Pasjonująca historia, pełna przygód, tajemnic i dziejowych burz, jest także frapującą lekcją wschodnich tradycji, opisanych przez autorkę tak, jakby sama żyła w osobliwym świecie swoich bohaterek.
[Świat Książki, 2005] |
maciek333 - Pon 09 Kwi, 2007
texpolar napisał/a: | Human Traffic jest filmem tylko i wylacznie do zrozumienia przez pojebańcow.
dziwny, schizowy klimat- takie filmy nie moga byc inne.
jesli chodzi o tego typu filmidła to zdecydowanie preferuje Las Vegas Parano |
human traffic takie se mozna obejrzec każdy wie że to zżynka z trainspotting
Marguz - Pon 09 Kwi, 2007
Ostatnio literatura mało wybredna : "Wieszać Każdy Może" Pilipiuka, proste, łatwe i przyjemne
Dużo ludzi polecało mi American Psycho więc ściągnąłem - film bez zachwytów, obejrzałem od początku do końca i poszedłem na spacer ot i tyle
Stanzberg - Pon 09 Kwi, 2007
maciek333 napisał/a: | texpolar napisał/a: | Human Traffic jest filmem tylko i wylacznie do zrozumienia przez pojebańcow.
dziwny, schizowy klimat- takie filmy nie moga byc inne.
jesli chodzi o tego typu filmidła to zdecydowanie preferuje Las Vegas Parano |
human traffic takie se mozna obejrzec każdy wie że to zżynka z trainspotting |
Wrażenie, że to zrzynka opuściło mnie po pierwszej sekundzie.
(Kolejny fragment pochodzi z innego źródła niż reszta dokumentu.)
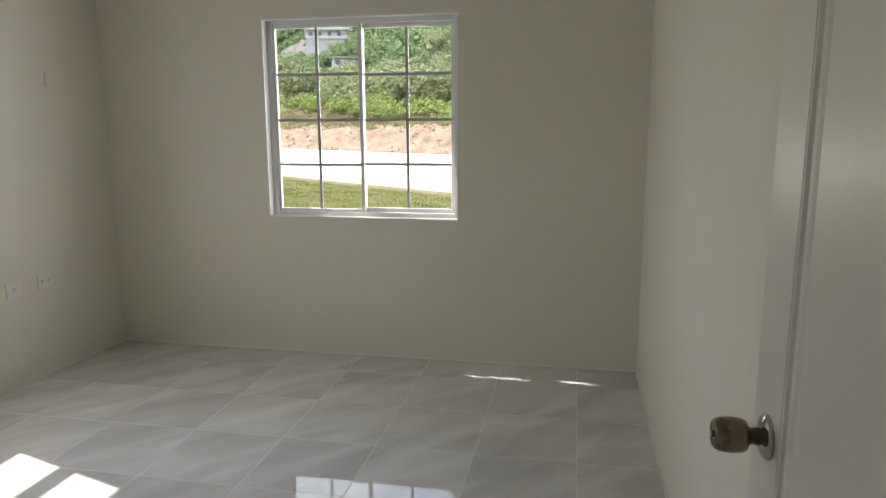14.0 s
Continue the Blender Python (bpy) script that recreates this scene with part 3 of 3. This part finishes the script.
def tufts(name, spots, mat, label, category):
    """Grass: upright bent blades, three corners each, in tufts on the ground."""
    rng = np.random.default_rng(5)
    verts = []
    for x, y, z, rad, tall, count, size in spots:
        at = rng.normal(size=(count, 3)) * (rad * 0.5, rad * 0.5, 0) + (x, y, z)
        th = rng.random(count) * 6.283
        side = np.stack([np.cos(th), np.sin(th), np.zeros(count)], axis=1) * size
        tip = at + np.concatenate([rng.normal(size=(count, 2)) * tall * 0.5, tall * (0.5 + rng.random((count, 1)))], axis=1)
        verts.append(np.stack([at - side, at + side, tip], axis=1).reshape(-1, 3))
    v = np.concatenate(verts)
    me = bpy.data.meshes.new(name)
    me.from_pydata(v.tolist(), [], np.arange(len(v)).reshape(-1, 3).tolist())
    me.materials.append(mat)
    return tagged(new(name, me), label, category, kind="stuff")


def scatter(seed, count, d0, d1, a0, a1, rad, tall, n, size, keep=None):
    """Clumps strewn over a fan of land, by distance and bearing from the house."""
    rng, out = random.Random(seed), []
    while len(out) < count:
        d, a = math.sqrt(rng.uniform(d0 * d0, d1 * d1)), radians(rng.uniform(a0, a1))
        x, y = d * math.sin(a), d * math.cos(a)
        s = NX * x + NY * y
        if keep and not keep(s, x, y):
            continue
        k = rng.uniform(0.65, 1.35)
        out.append((x, y, ground_z(x, y), rad * k, tall * k * rng.uniform(0.8, 1.2), n, size))
    return out


def in_view_of_house(x, y):
    """Clearings in front of the houses on the hill."""
    d, a = math.hypot(x, y), math.degrees(math.atan2(x, y))
    return (abs(a + 20.1) < 2.2 and 214 < d < 256) or (abs(a + 18.9) < 1.7 and 168 < d < 205) or (-25.2 < a < -21.4 and 238 < d < 306)


foliage("shrubs", scatter(1, 330, 52, 95, -34, -2, 1.25, 1.6, 420, 0.11, lambda s, x, y: 43 < s < 72 and noise.noise((x * 0.12, y * 0.12, 4)) > -0.18), LEAF_NEAR, "bright green leafy shrubs on the slope", "shrubs", 5)
foliage("low_scrub", scatter(2, 260, 36, 90, -36, -2, 0.55, 0.45, 80, 0.05, lambda s, x, y: 33.5 < s < 60), LEAF_NEAR, "low weeds growing on the earth bank", "weeds", 3)
tufts("dry_grass", scatter(9, 3600, 40, 90, -36, 0, 0.7, 0.34, 20, 0.02, lambda s, x, y: 34.5 < s < 62), DRY, "dry tan grass on top of the bank", "grass")
foliage("tree_belt", scatter(3, 130, 80, 150, -34, -2, 3.3, 6.6, 1900, 0.20, lambda s, x, y: 64 < s < 108), LEAF_MID, "grey-green belt of mixed trees", "trees", 9, True)
foliage("hill_woods", scatter(4, 950, 120, 335, -34, -1, 4.6, 6.2, 780, 0.29, lambda s, x, y: s > 98 and not in_view_of_house(x, y)), LEAF_FAR, "dense green forest covering the hill", "woods")
foliage("clearing_scrub", scatter(15, 420, 165, 300, -25.5, -17, 1.5, 1.5, 110, 0.22, lambda s, x, y: in_view_of_house(x, y) and not (-24.4 < math.degrees(math.atan2(x, y)) < -21.9 and 242 < math.hypot(x, y) < 282)), LEAF_FAR, "low scrub round the houses on the hill", "scrub", 4)
foliage("outer_woods", scatter(14, 420, 120, 335, -75, 30, 5.0, 6.5, 60, 0.6, lambda s, x, y: s > 98 and not -34 < math.degrees(math.atan2(x, y)) < -1), LEAF_FAR, "forest on the hillside beyond", "woods", 4)
tufts("lawn_grass", scatter(6, 2600, 6, 26, -40, 6, 0.28, 0.05, 26, 0.004, lambda s, x, y: 4 < s < 11.2), BLADE, "short patchy grass and weeds on the lawn", "grass")
foliage("kerb_weeds", scatter(7, 16, 13, 30, -30, 0, 0.10, 0.26, 40, 0.010, lambda s, x, y: 10.7 < s < 11.3), LEAF_NEAR, "tall weeds beside the kerb", "weeds", 3)


def rocks(name, seed, count, label):
    """Loose clods and stones strewn over the earth bank, in one mesh."""
    rng, verts = np.random.default_rng(seed), []
    for _ in range(count):
        s, q = rng.uniform(29.4, 35.8), rng.uniform(5, 60)
        x, y = s * NX - q * NY, s * NY + q * NX
        k = rng.choice((0.03, 0.05, 0.07, 0.09, 0.15)) * rng.uniform(0.7, 1.2)
        verts.append(BALL_V * rng.uniform(0.7, 1.2, (len(BALL_V), 1)) * (k * rng.uniform(0.7, 1.4, 3)) + (x, y, ground_z(x, y) + 0.2 * k))
    faces = (BALL_F[None] + (np.arange(count) * len(BALL_V))[:, None, None]).reshape(-1, 3)
    me = bpy.data.meshes.new(name)
    me.from_pydata(np.concatenate(verts).tolist(), [], faces.tolist())
    me.materials.append(ROCK)
    return tagged(new(name, me), label, "rocks", kind="stuff")


rocks("rocks", 12, 1300, "loose pale stones and clods on the bank")


def far_house(az, dist, lift, w, storeys, turn, label):
    """A house among the trees on the hill: stepped walls, roof slabs, balconies on posts, rows of windows."""
    x, y = dist * math.sin(radians(az)), dist * math.cos(radians(az))
    z = ground_z(x, y) + lift
    house = thing("house", pose(x, y, z, 0, 0, turn), label, "house")
    part("foundation", a_box(-w / 2, w / 2, -4, 4, -6, 0), CONCRETE, house)
    for s in range(storeys):
        x0, x1, b = -w / 2 + 1.6 * s, w / 2 - 0.5 * s, 2.9 * s
        level = part("wall", a_box(x0, x1, -4 + 0.6 * s, 4, b, b + 2.7), CONCRETE, house)
        part("roof", a_box(x0 - 0.5, x1 + 0.5, -5.2 + 0.6 * s, 4.5, b + 2.7, b + 2.9, bevel=0.03), CONCRETE, house)
        n = max(2, int((x1 - x0) // 2.8))
        for k in range(n):
            c = x0 + (k + 0.5) * (x1 - x0) / n
            low = b + (0.1 if k % 3 == 1 else 0.9)
            part("window", a_box(c - 0.62, c + 0.62, -4.05 + 0.6 * s, -3.98 + 0.6 * s, low, b + 2.2), FARGLASS, level)
        for k in range(n + 1):
            c = x0 + 0.1 + k * (x1 - x0 - 0.2) / n
            part("post", a_box(c - 0.1, c + 0.1, -5.1 + 0.6 * s, -4.9 + 0.6 * s, b, b + 2.7), CONCRETE, house)
        part("balcony", a_box(x0, x1, -5.14 + 0.6 * s, -5.06 + 0.6 * s, b, b + 0.8), CONCRETE, house)


far_house(-20.1, 236, 3.4, 15.5, 2, 14, "large pale concrete house high on the wooded hill")
far_house(-18.8, 196, 0.2, 8.5, 1, 22, "small grey concrete house among the trees")

scar_bm = bmesh.new()
scar_rows = []
for i in range(25):
    d = 244 + 46 * i / 24
    scar_rows.append([])
    for k in range(17):
        az = radians(-24.3 + 2.2 * k / 16 + 0.35 * math.sin(i * 0.9) + 0.02 * i)
        x, y = d * math.sin(az), d * math.cos(az)
        edge = min(1.0, min(i, 24 - i, k, 16 - k) / 2.0)
        scar_rows[-1].append(scar_bm.verts.new((x, y, ground_z(x, y) - 0.4 + edge * (1.1 + 0.8 * noise.noise((x * 0.2, y * 0.2, 5))))))
for a, b in zip(scar_rows, scar_rows[1:]):
    for k in range(16):
        scar_bm.faces.new((a[k], a[k + 1], b[k + 1], b[k]))
tagged(part("bare_slope", scar_bm, BARE), "bare pale earth slope below the hill house", "slope", kind="structure")


# ---- floor: grout bed and tiles ----
TX, TY, JOINT = 0.460, 0.457, 0.0036
floor_bm = box(bmesh.new(), -2.95, 0.902, -0.40, 3.65, -0.28, -0.0006)
box(floor_bm, -1.0, 4.65, -4.15, -0.40, -0.28, -0.0006)
box(floor_bm, 0.902, 4.65, -0.40, 2.08, -0.28, -0.0006)
floor = part("floor", floor_bm, GROUT)
tagged(floor, "polished grey-beige marbled tile floor with pale grout joints", "floor", kind="structure")
tile_bm = bmesh.new()
hx, hy, b = (TX - JOINT) / 2, (TY - JOINT) / 2, 0.0006
low = [tile_bm.verts.new((sx * hx, sy * hy, -0.009)) for sx, sy in ((-1, -1), (1, -1), (1, 1), (-1, 1))]
mid = [tile_bm.verts.new((sx * hx, sy * hy, -b)) for sx, sy in ((-1, -1), (1, -1), (1, 1), (-1, 1))]
top = [tile_bm.verts.new((sx * (hx - b), sy * (hy - b), 0)) for sx, sy in ((-1, -1), (1, -1), (1, 1), (-1, 1))]
for a, c in ((low, mid), (mid, top)):
    for k in range(4):
        tile_bm.faces.new((a[k], a[(k + 1) % 4], c[(k + 1) % 4], c[k]))
tile_bm.faces.new(top)
tile_mesh = mesh_of("tile", tile_bm, TILE)
tile_rng = random.Random(8)
for i in range(-6, 10):
    for k in range(-9, 8):
        cx, cy = (i + 0.5) * TX, (k + 0.5) * TY
        if cx - hx > 4.5 or cy - hy > 3.5 or (cx + hx < -1.0 and cy + hy < -0.44) or (cx - hx > 0.9 and cy - hy > 1.95):
            continue
        o = new("tile", tile_mesh)
        o.parent = floor
        o.location = (cx, cy, tile_rng.uniform(-0.0002, 0.0002))
        o.rotation_euler = (radians(tile_rng.uniform(-0.05, 0.05)), radians(tile_rng.uniform(-0.05, 0.05)), 0)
Jeżeli autorzy faktycznie chcieli nawiązać do Trainspotting, to gratuluję czujności, bo umknęło im dokładnie wszystko, czym książka, a potem film zabija.
To, że bohaterowie obu obrazów cośtam biorą, to jak dla mnie mało ważna część wspólna.
Wisienka - Śro 18 Kwi, 2007
Ostatnio przeczytałam "Limes Inferior" (zresztą za "namową" Żółtych Słoników) i stwierdzam, że niezłe. A z filmów (przynajmniej tych, które obecnie lecą w kinach) to nie polecę niczego. Często i gęsto bywam w tym przybytku ale jak na mój nos to ostatnio sama kaszana pogina po ekranie.